So, the basic function of a compressor is to reduced the dynamic range of the signal. That is, to reduce the difference between quiet sounds and loud sounds. It may do this by boosting the level of quiet sounds, reducing the level of loud sounds, or both.
But you are right that, in principle, if you’ve already reduced the dynamic range with one compressor a second “stacked” compressor can only act within that new dynamic range and can only really reduce the dynamic range further.
The argument then becomes: why not just use one compressor and change the setting?
The problem is, this assumes all compressors do the same thing and impact the signal the same way, and across the whole frequency range. And in practice, they don’t.

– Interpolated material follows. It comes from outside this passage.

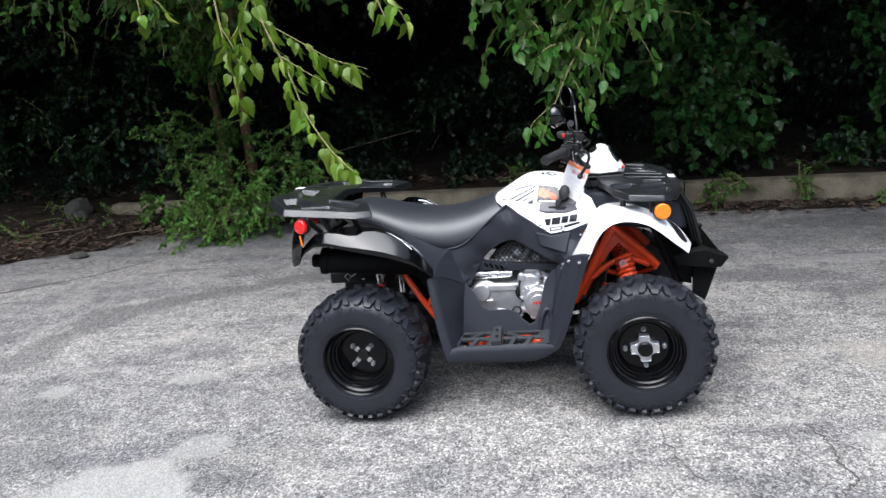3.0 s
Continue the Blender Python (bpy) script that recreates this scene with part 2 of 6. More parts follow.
GRIP = material("grip_rubber", (0.013, 0.0135, 0.015), None, 0.6, scale=10, fine=500, bump=0.5, depth=0.001)
ORANGE = material("orange_frame_paint", (0.74, 0.062, 0.008), (0.64, 0.050, 0.007), 0.32, scale=8, coat=0.2, bump=0.03)
ALLOY = material("cast_alloy", (0.60, 0.60, 0.62), (0.46, 0.46, 0.48), 0.40, 0.9, scale=20, fine=400, bump=0.3, depth=0.0008)
CHROME = material("bright_steel", (0.75, 0.75, 0.76), (0.6, 0.6, 0.62), 0.2, 1.0, scale=30, bump=0.03)
RED_LENS = material("red_lens", (0.50, 0.006, 0.006), (0.38, 0.005, 0.005), 0.22, scale=60, fine=350, bump=0.5, coat=0.6)
AMBER_LENS = material("amber_lens", (0.78, 0.20, 0.008), (0.66, 0.16, 0.007), 0.22, scale=60, fine=350, bump=0.5, coat=0.6)
PALE_ORANGE = material("printed_orange", (0.80, 0.24, 0.10), (0.74, 0.20, 0.08), 0.5, bump=0)
MIRROR = material("mirror_glass", (0.85, 0.86, 0.87), None, 0.03, 1.0, bump=0, rough_var=0.01)
INK = material("decal_black", (0.018, 0.018, 0.020), None, 0.3, bump=0)
INK_GREY = material("decal_grey", (0.17, 0.16, 0.18), None, 0.35, bump=0)
WIRE = material("mesh_grey", (0.085, 0.085, 0.090), (0.05, 0.05, 0.055), 0.35, scale=30, bump=0.05)
PLATE = material("gate_plate_grey", (0.060, 0.058, 0.066), None, 0.4, bump=0)
INK_PALE = material("decal_pale_grey", (0.42, 0.41, 0.43), None, 0.4, bump=0)
INK_ORANGE = material("decal_orange", (0.80, 0.09, 0.02), (0.72, 0.07, 0.02), 0.3, bump=0)
INK_WHITE = material("decal_white", (0.78, 0.78, 0.79), None, 0.3, bump=0)
INK_RED = material("decal_red", (0.50, 0.015, 0.02), None, 0.35, bump=0)
PAPER = material("tag_paper", (0.76, 0.74, 0.74), (0.70, 0.69, 0.69), 0.6, scale=12, bump=0.05)


# ---- shaping helpers ----
def part(name, bm, mat, parent=None, label="", smooth=38, bevel=0.0, seg=2):
    """Link a bmesh as one mesh object, shaded smooth up to an angle."""
    bmesh.ops.remove_doubles(bm, verts=bm.verts, dist=1e-5)
    bmesh.ops.recalc_face_normals(bm, faces=bm.faces)
    for f in bm.faces:
        f.smooth = True
    lim = radians(smooth)
    for e in bm.edges:
        if len(e.link_faces) == 2 and e.calc_face_angle(0) > lim:
            e.smooth = False
    me = bpy.data.meshes.new(name)
    bm.to_mesh(me)
    bm.free()
    me.materials.append(mat)
    ob = new(name, me)
    if parent:
        ob.parent = parent
    if label:
        ob["label"] = label
    if bevel:
        mod = ob.modifiers.new("bevel", "BEVEL")
        mod.width, mod.segments, mod.limit_method, mod.angle_limit = bevel, seg, "ANGLE", radians(32)
        mod.use_clamp_overlap = True
    return ob


def thing(name, at, label, category, group="", kind=""):
    return tagged(new(name), label, category, group, kind) if at is None else _placed(tagged(new(name), label, category, group, kind), at)


def _placed(ob, at):
    ob.location = at
    return ob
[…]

Compressors, especially analog compressors, are electronic circuits and electronic circuits almost always have compromises. In the case of compressors, this means that a given compressor circuit can compress unevenly across the frequency spectrum.
This means that the compressor settings (threshold, ratio, make-up gain) may act differently at different frequencies. You may, for example, get a different ratio at 1kHz than you do at 10kHz. It may be the case that the compressor responds quickly to signals at 2kHz but no so quickly to signals at 12kHz, and so on.
Different circuits will have different characteristics. So, by combining them, you can shape the tone more carefully.
Note that the audible impact of compressors can be quite subtle and so this really can be seen as tweaking things at the edges.
And, as has been pointed out, the main use of having multiple compressors seems to be to use them one at a time with different settings for different songs, or different parts of a song. If you have a multifx system, then you would do this with a patch or a “scene”, etc. which swapped out the compressor, or even just changed the compressor settings.
Personally, I think this level of tone-tweaking is a bit beyond most of the people on this forum and if you are still at the stage of trying to understand what a compressor does for you, then it’s certainly not worth bothering with.
But it’s an interesting discussion to have.